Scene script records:
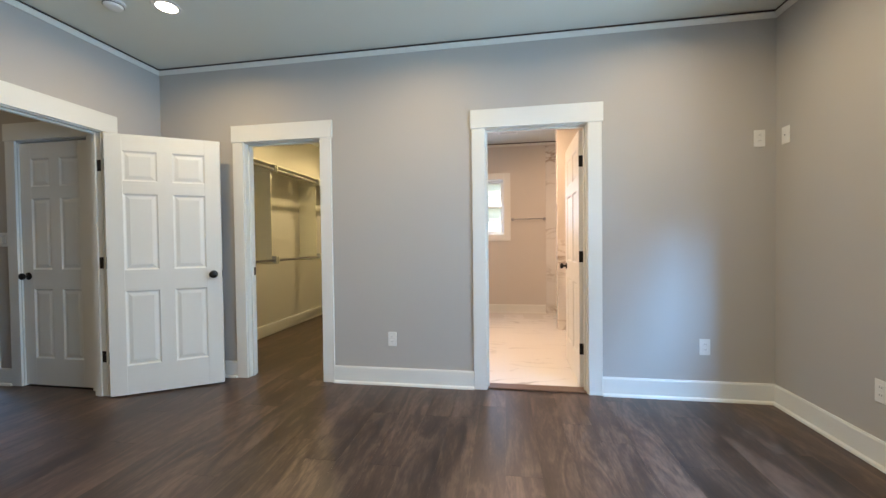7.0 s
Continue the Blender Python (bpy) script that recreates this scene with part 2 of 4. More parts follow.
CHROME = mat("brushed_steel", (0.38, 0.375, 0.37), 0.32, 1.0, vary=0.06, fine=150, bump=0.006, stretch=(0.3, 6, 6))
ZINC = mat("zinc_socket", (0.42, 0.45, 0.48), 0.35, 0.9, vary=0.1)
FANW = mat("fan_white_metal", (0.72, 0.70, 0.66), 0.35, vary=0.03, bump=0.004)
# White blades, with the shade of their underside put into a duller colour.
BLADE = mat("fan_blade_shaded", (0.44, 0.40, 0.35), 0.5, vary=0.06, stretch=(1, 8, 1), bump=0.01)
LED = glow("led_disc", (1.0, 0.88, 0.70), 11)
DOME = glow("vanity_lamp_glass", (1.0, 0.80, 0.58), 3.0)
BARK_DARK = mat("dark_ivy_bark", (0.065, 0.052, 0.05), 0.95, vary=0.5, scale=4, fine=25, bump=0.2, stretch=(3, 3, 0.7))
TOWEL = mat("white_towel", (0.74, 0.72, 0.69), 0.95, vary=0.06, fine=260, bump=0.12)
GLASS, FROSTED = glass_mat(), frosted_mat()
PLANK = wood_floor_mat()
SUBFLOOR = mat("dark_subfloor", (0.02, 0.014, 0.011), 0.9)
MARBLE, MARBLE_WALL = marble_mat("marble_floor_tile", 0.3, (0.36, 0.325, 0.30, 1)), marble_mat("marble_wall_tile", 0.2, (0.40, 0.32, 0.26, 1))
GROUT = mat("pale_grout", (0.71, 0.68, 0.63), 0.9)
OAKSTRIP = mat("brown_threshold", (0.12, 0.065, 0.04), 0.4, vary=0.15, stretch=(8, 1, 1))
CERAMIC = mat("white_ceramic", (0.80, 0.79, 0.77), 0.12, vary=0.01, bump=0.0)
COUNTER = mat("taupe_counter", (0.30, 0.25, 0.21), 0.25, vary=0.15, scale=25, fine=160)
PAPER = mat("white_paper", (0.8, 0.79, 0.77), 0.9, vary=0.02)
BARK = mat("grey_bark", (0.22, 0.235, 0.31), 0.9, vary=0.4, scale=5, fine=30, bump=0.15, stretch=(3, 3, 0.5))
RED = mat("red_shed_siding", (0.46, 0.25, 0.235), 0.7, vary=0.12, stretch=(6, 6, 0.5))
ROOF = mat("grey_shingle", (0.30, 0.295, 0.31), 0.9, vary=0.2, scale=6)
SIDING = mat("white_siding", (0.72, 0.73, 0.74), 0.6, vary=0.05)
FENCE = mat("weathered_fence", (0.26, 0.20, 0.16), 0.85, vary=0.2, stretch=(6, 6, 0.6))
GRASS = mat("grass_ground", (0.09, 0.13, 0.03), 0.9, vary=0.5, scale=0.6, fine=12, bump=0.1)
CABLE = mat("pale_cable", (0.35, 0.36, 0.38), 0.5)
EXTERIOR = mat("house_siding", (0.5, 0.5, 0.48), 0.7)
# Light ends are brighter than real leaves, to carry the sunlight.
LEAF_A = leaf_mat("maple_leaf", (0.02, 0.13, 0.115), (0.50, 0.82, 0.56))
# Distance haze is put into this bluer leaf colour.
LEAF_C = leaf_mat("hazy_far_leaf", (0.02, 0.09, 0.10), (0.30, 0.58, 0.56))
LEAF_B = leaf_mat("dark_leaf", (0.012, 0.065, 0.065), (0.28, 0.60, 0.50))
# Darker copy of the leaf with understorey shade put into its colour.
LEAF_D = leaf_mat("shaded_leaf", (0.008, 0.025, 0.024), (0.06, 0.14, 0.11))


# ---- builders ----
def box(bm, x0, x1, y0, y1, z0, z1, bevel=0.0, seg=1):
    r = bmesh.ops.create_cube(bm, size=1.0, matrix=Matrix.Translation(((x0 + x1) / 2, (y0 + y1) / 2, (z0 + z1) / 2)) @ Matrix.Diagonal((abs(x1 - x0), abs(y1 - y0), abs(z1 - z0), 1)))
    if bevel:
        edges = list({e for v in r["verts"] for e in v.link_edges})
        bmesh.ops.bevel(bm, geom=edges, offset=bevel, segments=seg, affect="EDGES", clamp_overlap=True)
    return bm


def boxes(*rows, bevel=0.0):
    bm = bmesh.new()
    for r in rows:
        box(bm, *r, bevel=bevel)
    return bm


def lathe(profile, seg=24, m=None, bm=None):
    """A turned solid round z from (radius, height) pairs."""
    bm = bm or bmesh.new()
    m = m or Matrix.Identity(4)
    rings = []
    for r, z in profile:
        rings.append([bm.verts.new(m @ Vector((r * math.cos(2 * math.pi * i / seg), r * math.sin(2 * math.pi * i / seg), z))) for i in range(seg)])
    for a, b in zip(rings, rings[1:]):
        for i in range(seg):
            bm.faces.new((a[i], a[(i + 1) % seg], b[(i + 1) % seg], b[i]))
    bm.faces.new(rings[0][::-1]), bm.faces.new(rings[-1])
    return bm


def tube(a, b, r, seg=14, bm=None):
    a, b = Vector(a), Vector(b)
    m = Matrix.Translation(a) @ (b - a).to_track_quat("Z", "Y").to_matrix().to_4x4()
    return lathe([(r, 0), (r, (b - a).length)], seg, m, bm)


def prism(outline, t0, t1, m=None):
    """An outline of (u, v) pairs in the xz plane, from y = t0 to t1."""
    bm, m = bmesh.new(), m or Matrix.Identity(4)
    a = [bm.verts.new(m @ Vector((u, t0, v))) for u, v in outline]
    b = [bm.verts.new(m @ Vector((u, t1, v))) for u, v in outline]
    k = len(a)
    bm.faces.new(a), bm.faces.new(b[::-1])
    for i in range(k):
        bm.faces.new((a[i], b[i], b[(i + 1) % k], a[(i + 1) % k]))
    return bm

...

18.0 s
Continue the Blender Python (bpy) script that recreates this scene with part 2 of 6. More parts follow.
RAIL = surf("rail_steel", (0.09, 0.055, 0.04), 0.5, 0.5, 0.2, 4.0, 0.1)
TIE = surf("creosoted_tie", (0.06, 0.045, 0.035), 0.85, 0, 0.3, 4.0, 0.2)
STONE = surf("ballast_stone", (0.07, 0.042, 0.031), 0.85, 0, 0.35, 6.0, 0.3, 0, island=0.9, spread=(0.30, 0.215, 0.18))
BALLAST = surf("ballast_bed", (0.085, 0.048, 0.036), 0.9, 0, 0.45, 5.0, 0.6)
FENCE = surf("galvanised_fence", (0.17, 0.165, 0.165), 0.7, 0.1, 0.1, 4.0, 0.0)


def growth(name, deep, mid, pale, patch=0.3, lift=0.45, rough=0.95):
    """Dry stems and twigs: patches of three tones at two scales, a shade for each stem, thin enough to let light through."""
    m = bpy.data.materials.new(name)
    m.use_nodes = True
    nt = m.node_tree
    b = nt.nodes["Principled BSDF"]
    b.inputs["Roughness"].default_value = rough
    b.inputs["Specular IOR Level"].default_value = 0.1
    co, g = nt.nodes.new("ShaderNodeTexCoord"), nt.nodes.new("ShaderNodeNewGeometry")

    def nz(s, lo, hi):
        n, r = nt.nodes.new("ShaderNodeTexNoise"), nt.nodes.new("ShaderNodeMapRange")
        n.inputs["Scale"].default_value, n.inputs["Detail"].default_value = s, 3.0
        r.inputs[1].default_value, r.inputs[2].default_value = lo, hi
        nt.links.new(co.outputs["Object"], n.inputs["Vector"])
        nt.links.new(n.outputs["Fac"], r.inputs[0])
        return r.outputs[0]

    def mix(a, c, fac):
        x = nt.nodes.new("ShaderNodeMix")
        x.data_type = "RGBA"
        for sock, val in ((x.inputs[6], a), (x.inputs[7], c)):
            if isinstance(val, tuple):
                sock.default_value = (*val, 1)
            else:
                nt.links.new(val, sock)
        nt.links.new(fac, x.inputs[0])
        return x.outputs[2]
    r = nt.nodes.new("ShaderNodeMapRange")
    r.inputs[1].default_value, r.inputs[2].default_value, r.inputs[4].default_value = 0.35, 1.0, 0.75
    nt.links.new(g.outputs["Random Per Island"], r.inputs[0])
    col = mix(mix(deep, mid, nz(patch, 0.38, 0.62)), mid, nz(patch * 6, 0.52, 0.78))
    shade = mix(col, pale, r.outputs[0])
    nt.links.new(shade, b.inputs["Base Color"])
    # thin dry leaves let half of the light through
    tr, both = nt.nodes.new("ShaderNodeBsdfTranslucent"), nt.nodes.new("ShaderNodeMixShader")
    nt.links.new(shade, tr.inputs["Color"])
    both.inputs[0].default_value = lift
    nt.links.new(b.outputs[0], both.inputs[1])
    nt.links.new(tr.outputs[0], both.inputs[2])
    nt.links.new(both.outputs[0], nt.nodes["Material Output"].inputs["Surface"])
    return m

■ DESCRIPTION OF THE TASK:
Above is a listing; report how many of its lines include the word "with", giving the number only.

■ SOLUTION TO THE PROBLEM:
4